GOAL OF THE EXERCISE: Omit all images. Write out the rest of the material exactly.

^^^^

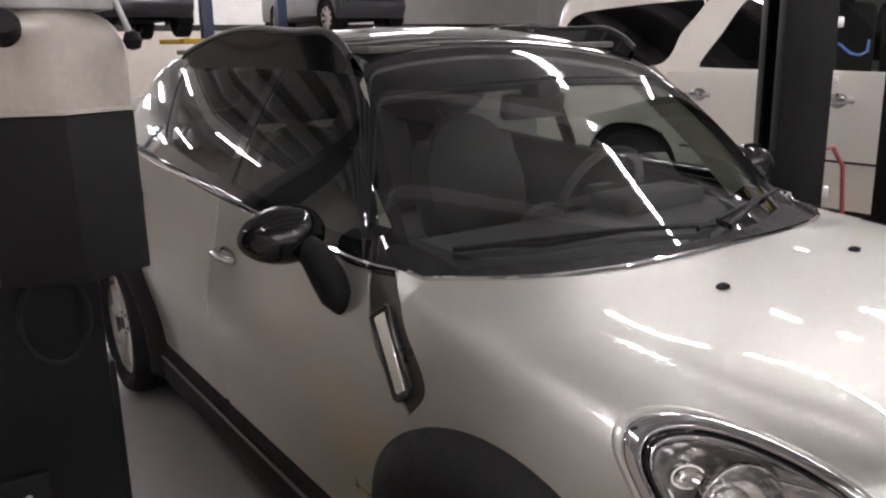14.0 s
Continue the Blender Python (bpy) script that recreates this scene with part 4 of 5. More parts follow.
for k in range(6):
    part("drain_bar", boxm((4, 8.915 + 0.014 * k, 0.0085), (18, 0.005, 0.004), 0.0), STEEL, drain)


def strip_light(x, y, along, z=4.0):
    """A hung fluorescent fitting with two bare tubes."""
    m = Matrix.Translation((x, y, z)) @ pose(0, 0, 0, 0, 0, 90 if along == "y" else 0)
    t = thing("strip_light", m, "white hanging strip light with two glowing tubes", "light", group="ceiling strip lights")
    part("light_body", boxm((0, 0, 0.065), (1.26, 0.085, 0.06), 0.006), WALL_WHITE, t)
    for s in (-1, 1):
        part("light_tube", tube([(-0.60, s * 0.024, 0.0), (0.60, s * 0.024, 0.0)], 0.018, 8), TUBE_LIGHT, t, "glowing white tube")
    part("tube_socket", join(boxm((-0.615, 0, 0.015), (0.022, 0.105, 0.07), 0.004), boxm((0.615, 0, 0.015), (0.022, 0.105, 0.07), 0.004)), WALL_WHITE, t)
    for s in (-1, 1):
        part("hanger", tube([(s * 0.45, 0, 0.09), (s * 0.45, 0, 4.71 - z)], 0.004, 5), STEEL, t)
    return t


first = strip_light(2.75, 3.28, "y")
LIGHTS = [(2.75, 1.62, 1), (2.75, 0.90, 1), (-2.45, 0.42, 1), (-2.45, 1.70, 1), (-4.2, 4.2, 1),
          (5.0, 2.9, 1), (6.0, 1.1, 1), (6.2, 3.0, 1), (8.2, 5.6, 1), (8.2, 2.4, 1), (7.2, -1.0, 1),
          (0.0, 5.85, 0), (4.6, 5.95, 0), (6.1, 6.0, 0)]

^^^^

ANSWER:
14.0 s
Continue the Blender Python (bpy) script that recreates this scene with part 4 of 5. More parts follow.
for k in range(6):
    part("drain_bar", boxm((4, 8.915 + 0.014 * k, 0.0085), (18, 0.005, 0.004), 0.0), STEEL, drain)


def strip_light(x, y, along, z=4.0):
    """A hung fluorescent fitting with two bare tubes."""
    m = Matrix.Translation((x, y, z)) @ pose(0, 0, 0, 0, 0, 90 if along == "y" else 0)
    t = thing("strip_light", m, "white hanging strip light with two glowing tubes", "light", group="ceiling strip lights")
    part("light_body", boxm((0, 0, 0.065), (1.26, 0.085, 0.06), 0.006), WALL_WHITE, t)
    for s in (-1, 1):
        part("light_tube", tube([(-0.60, s * 0.024, 0.0), (0.60, s * 0.024, 0.0)], 0.018, 8), TUBE_LIGHT, t, "glowing white tube")
    part("tube_socket", join(boxm((-0.615, 0, 0.015), (0.022, 0.105, 0.07), 0.004), boxm((0.615, 0, 0.015), (0.022, 0.105, 0.07), 0.004)), WALL_WHITE, t)
    for s in (-1, 1):
        part("hanger", tube([(s * 0.45, 0, 0.09), (s * 0.45, 0, 4.71 - z)], 0.004, 5), STEEL, t)
    return t


first = strip_light(2.75, 3.28, "y")
LIGHTS = [(2.75, 1.62, 1), (2.75, 0.90, 1), (-2.45, 0.42, 1), (-2.45, 1.70, 1), (-4.2, 4.2, 1),
          (5.0, 2.9, 1), (6.0, 1.1, 1), (6.2, 3.0, 1), (8.2, 5.6, 1), (8.2, 2.4, 1), (7.2, -1.0, 1),
          (0.0, 5.85, 0), (4.6, 5.95, 0), (6.1, 6.0, 0)]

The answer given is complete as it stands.